Mafyayı ordu halleder. 5000 mafya mı var? 5000 şehit veririz ve mafyayı bitiririz. Ama basını bitiremeyiz. Çünkü baskı yaptığımızda bize daha çok düşman kesilir, bizden görünüp bizi batırır. Karşı tarafın baskısı o kadar güçlüdür ki her yazar ben bunu bu gazetede veya dergide basıyorum, acaba oraya gider mi der ve yazıları ona göre düzenler.
*
Bu durumdan nasıl kurtulacağız?
Evet, Akevler Adil Düzen Çalışanları bunun çözümünü getirmiştir.
1- Dağıtım devlete ait olup bedelsiz yapılacaktır.
2- Yazarların maaşlarını devlet verecek, onlar istedikleri yayın organında yazacaklar. Görevliler güçlü para alsalar da az para kazananların da yazma imkânları bulunacak. Karın tokluğuna çalışacak güçlü yazarlarımız vardır.
3- Devlet basın organlarından vergi almayacak. Bunun yerine sahifelerden beşte birini devlete tahsis edecek, devleti destekleyen yazarlar buralarda yazacaklar. Böylece okuyucular devletin görüşünü de öğrenecekler. Sonunda devlet yazarlarının söyledikleri doğru çıkınca halk onlara inanmaya başlar. Sermayenin talimatlarına onlar cevap vereceklerdir.

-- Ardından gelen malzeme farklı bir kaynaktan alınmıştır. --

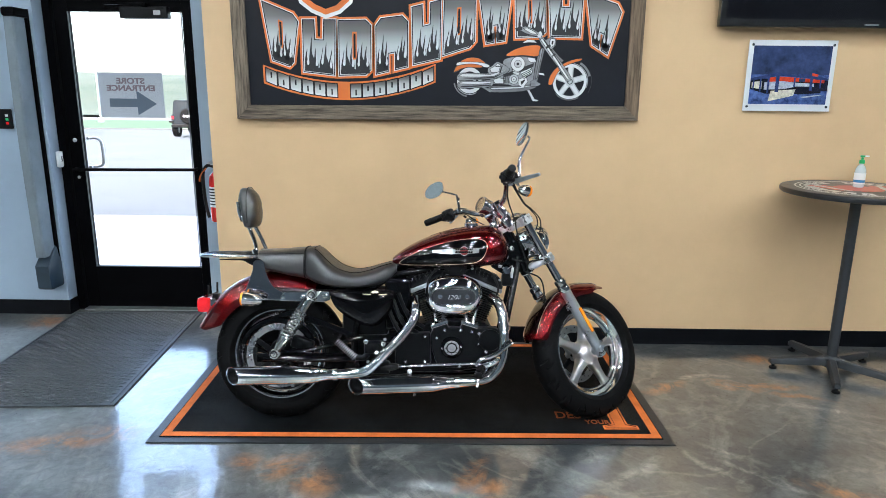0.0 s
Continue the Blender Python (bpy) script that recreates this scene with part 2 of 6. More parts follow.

4- Basında çıkan hiçbir yazıdan basın sahibi sorumlu olmayacak, yazı işleri sorumlu bulunmayacak, hiçbir sansür yapılmayacak. Hiçbir yazar yazı yazdığı için suçlu olmayacaktır. Ceza kanunlarında herkes için suç olan onlar için de suç olacaktır. Belki ceza artırılır. Hiçbir yazar mahkum olmadan tutuklanmayacak ve yazmasına mani olunmayacak.
Basın işletmeleri kooperatif şeklinde kurulacak, okuyucular ortak olacak, yazarlar yönetici olacaklardır. Televizyon ve radyo işletmelerini de ancak basın kooperatifleri işletecektir.
Şimdi biri bana söyleyebilir mi ki sizin fikre baskı vardır. Tam tersine basın bugün sermayenin işkencesi altındadır. Seçimden sonra Devlet Başkanı bu konu üzerine eğilmelidir. Akevler’i de dinleyerek istişare sonunda bir anayasa metli hazırlatmalıdır. Genelkurmaya gönderip onların da onayı alınmalıdır. Sonra bir milletvekilini görevlendirip Anayasa değişikliği için Meclis’te imzaya açılmalıdır. Yasayı konuşmaları ile desteklemelidir.
Böylece Türkiye en büyük beladan kurtulmuş olur.